§ **DIRECTIONS**:
In how many lines of the data does the word "Python" appear? Give the number by itself.

§ **MATERIAL TO PROCESS**:
···

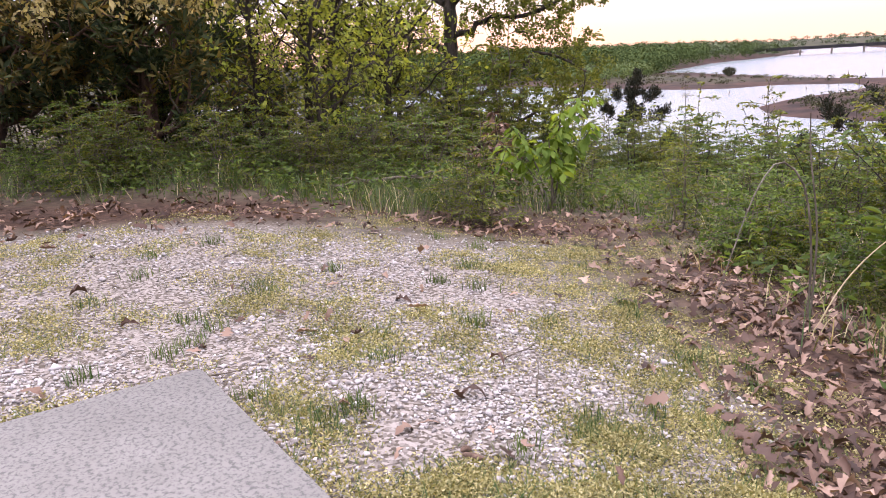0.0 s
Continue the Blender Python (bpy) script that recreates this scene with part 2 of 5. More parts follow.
CEDAR_DARK = leafy("cedar_spray", (0.026, 0.044, 0.022), (0.050, 0.075, 0.032), (0.10, 0.115, 0.042), 0.2)
# rusty copy of CEDAR_DARK: low warm sunlight put into the spray colour
CEDAR_SUN_TONED = leafy("sun_toned_cedar_spray", (0.070, 0.072, 0.024), (0.145, 0.120, 0.036), (0.26, 0.185, 0.050), 0.25)
GRASS = leafy("grass_blade", (0.038, 0.070, 0.022), (0.070, 0.110, 0.036), (0.150, 0.170, 0.066), 0.35)
GRASS_DRY = leafy("dry_grass", (0.17, 0.145, 0.070), (0.33, 0.285, 0.150), (0.58, 0.51, 0.33), 0.25)
TURF = leafy("yellowing_weed", (0.13, 0.125, 0.048), (0.28, 0.262, 0.115), (0.50, 0.45, 0.25), 0.3)
DRY_LEAF = leafy("dry_oak_leaf", (0.034, 0.021, 0.017), (0.115, 0.070, 0.052), (0.34, 0.235, 0.180), 0.12, 0.6)
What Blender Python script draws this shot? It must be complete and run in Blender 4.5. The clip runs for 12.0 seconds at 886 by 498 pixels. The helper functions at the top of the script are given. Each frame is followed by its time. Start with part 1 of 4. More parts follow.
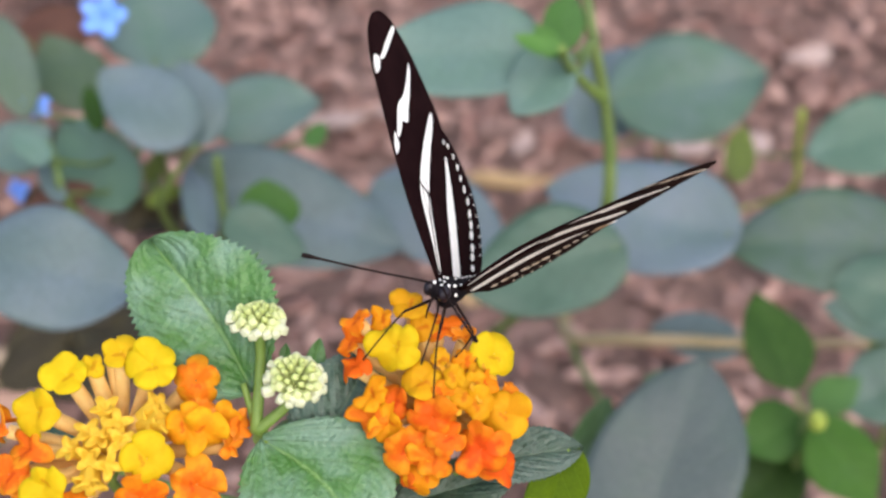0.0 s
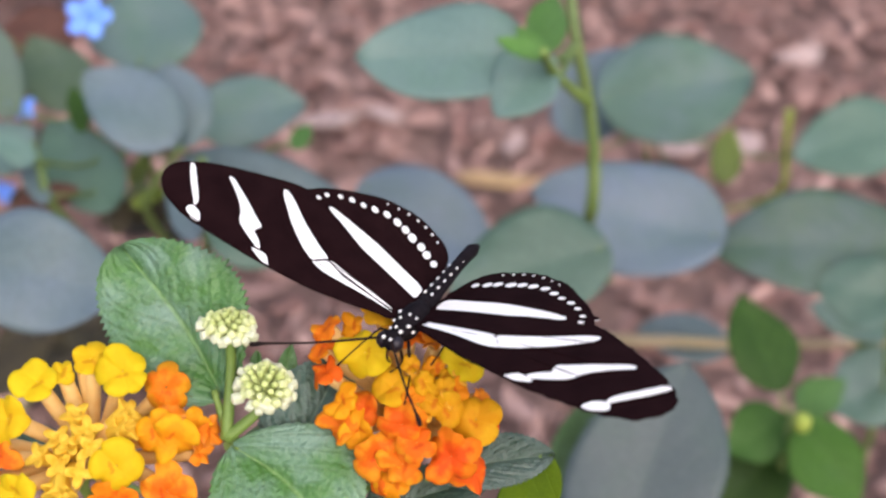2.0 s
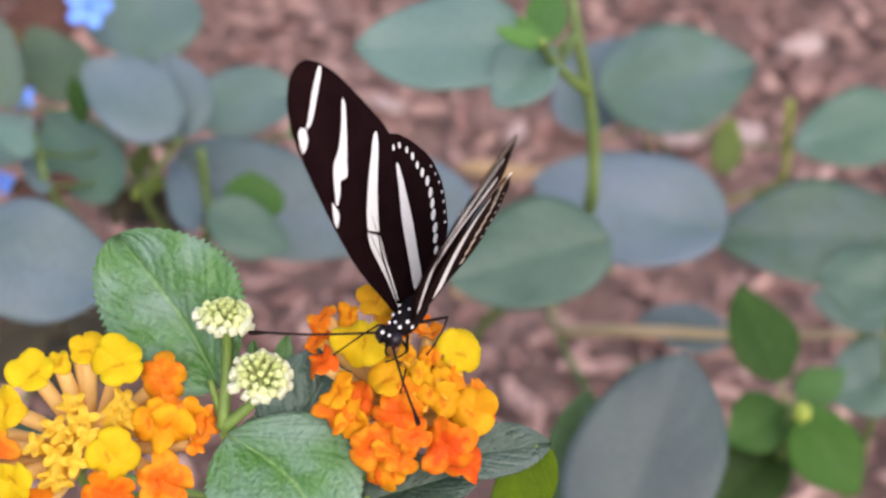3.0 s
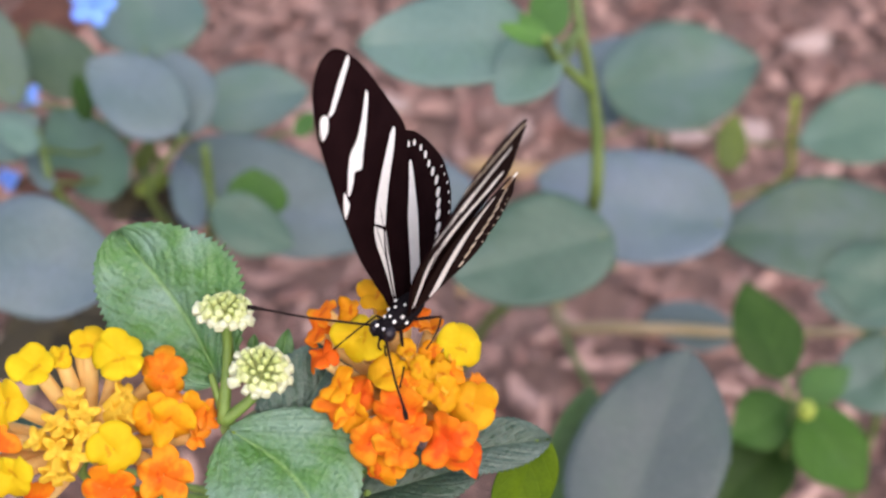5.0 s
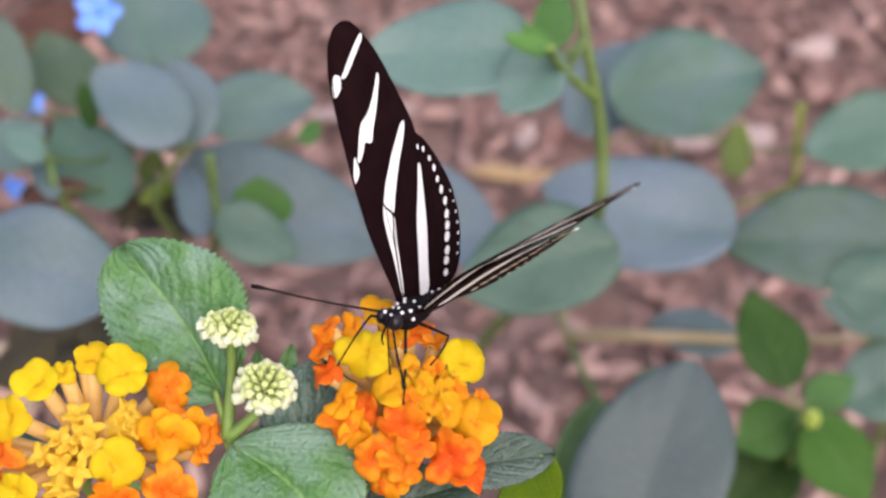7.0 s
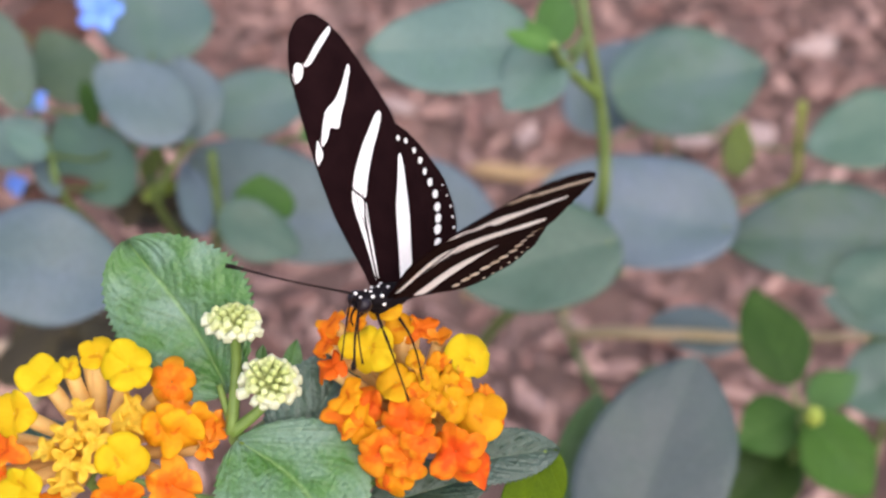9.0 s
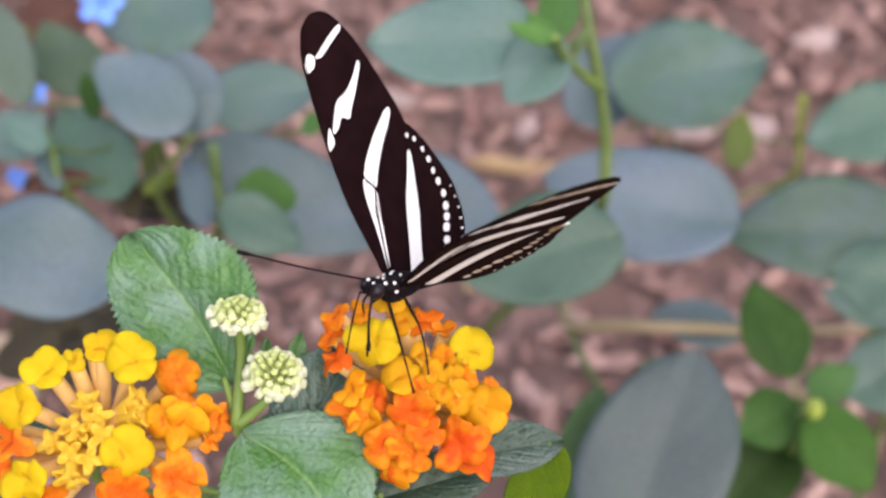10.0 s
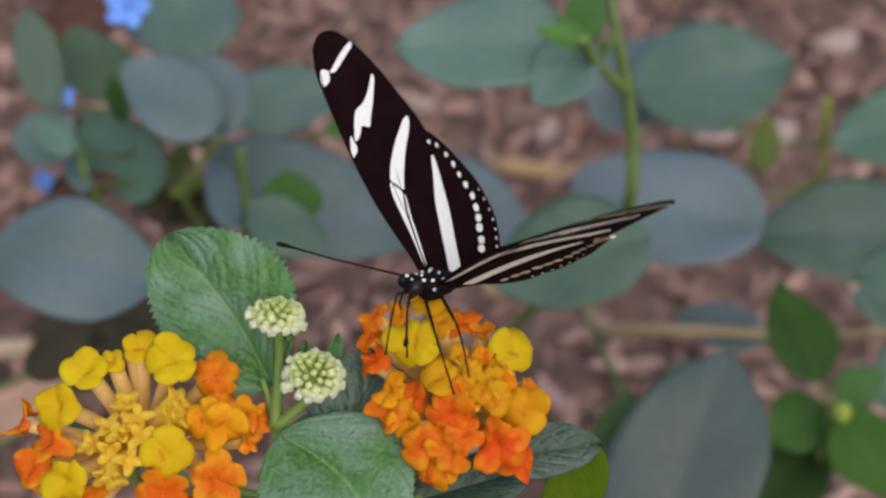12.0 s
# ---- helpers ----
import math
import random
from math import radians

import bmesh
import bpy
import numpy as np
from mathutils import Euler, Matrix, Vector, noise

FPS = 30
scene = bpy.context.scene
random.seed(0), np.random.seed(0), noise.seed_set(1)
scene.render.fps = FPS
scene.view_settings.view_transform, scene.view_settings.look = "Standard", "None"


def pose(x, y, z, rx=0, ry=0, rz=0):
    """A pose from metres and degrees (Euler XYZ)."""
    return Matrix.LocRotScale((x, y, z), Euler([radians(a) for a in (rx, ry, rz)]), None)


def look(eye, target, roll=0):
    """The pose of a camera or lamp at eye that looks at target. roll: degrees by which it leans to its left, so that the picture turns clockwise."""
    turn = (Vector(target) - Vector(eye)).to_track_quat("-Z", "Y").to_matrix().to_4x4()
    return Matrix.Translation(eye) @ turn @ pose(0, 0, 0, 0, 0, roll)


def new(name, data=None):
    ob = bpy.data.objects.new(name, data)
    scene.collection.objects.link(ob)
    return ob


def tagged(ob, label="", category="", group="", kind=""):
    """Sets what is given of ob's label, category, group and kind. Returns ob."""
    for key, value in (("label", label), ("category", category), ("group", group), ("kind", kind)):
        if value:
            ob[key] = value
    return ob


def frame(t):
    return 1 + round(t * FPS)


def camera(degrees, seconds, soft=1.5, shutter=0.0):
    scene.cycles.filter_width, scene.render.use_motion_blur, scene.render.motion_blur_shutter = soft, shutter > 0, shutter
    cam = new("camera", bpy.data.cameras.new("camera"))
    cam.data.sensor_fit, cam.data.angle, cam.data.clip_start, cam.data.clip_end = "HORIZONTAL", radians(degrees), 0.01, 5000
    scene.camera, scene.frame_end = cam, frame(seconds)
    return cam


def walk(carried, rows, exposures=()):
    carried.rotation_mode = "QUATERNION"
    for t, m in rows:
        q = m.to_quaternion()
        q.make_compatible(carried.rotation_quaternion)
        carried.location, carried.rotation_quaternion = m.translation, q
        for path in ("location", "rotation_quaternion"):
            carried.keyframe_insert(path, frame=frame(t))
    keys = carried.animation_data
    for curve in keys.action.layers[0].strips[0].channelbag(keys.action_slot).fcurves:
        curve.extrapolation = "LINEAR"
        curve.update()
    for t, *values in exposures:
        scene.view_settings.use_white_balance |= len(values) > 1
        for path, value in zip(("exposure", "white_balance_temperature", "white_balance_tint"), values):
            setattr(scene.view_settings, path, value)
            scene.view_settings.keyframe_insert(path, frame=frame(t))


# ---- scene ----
from mathutils import geometry

MM = 0.001

# ---- camera: a handheld close-up that drifts a few millimetres ----
cam = camera(39.0, 12.0, soft=2.5, shutter=0.5)
cam.data.dof.use_dof = True
cam.data.dof.focus_distance = 0.188
cam.data.dof.aperture_fstop = 18.0
PATH = [
    (0.0, pose(0.00000, 0.00000, 0.60000, 55.000, -0.000, 0.000)),
    (0.5, pose(0.00106, -0.00015, 0.59979, 54.979, 0.039, 0.056)),
    (1.0, pose(0.00211, -0.00009, 0.59987, 54.906, -0.043, -0.062)),
    (1.5, pose(0.00317, 0.00028, 0.60039, 54.963, -0.093, -0.133)),
    (2.0, pose(0.00372, 0.00071, 0.60102, 54.930, -0.129, -0.185)),
    (2.5, pose(0.00427, 0.00071, 0.60101, 54.718, -0.145, -0.207)),
    (3.0, pose(0.00471, 0.00065, 0.60093, 54.499, -0.062, -0.089)),
    (5.0, pose(0.00562, 0.00028, 0.60040, 54.440, 0.101, 0.144)),
    (5.5, pose(0.00603, 0.00039, 0.60056, 54.219, 0.070, 0.100)),
    (6.0, pose(0.00615, 0.00094, 0.60134, 54.200, 0.154, 0.220)),
    (6.5, pose(0.00610, 0.00149, 0.60212, 54.481, 0.195, 0.278)),
    (7.0, pose(0.00587, 0.00138, 0.60197, 54.585, 0.243, 0.347)),
    (9.0, pose(0.00520, 0.00106, 0.60151, 54.538, 0.249, 0.355)),
    (9.5, pose(0.00495, 0.00115, 0.60164, 54.419, 0.212, 0.302)),
    (10.0, pose(0.00430, 0.00099, 0.60141, 54.231, 0.214, 0.306)),
    (10.5, pose(0.00359, 0.00085, 0.60122, 54.175, 0.341, 0.488)),
    (11.0, pose(0.00259, 0.00090, 0.60129, 54.395, 0.572, 0.816)),
    (11.5, pose(0.00138, 0.00090, 0.60129, 54.501, 0.640, 0.915)),
    (12.0, pose(0.00105, 0.00078, 0.60111, 54.408, 0.666, 0.952)),
]
EXPOSURES = [(0.0, 0.77, 6420, 11), (1.5, 0.77, 6450, 16), (2.5, 0.78, 6450, 18), (10.7, 0.78, 6450, 18), (11.2, 0.62, 6450, 17), (11.5, 0.36, 6450, 13), (12.0, 0.02, 6450, 9)]
walk(cam, PATH, EXPOSURES)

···

§ **WRITTEN ANSWER**:
2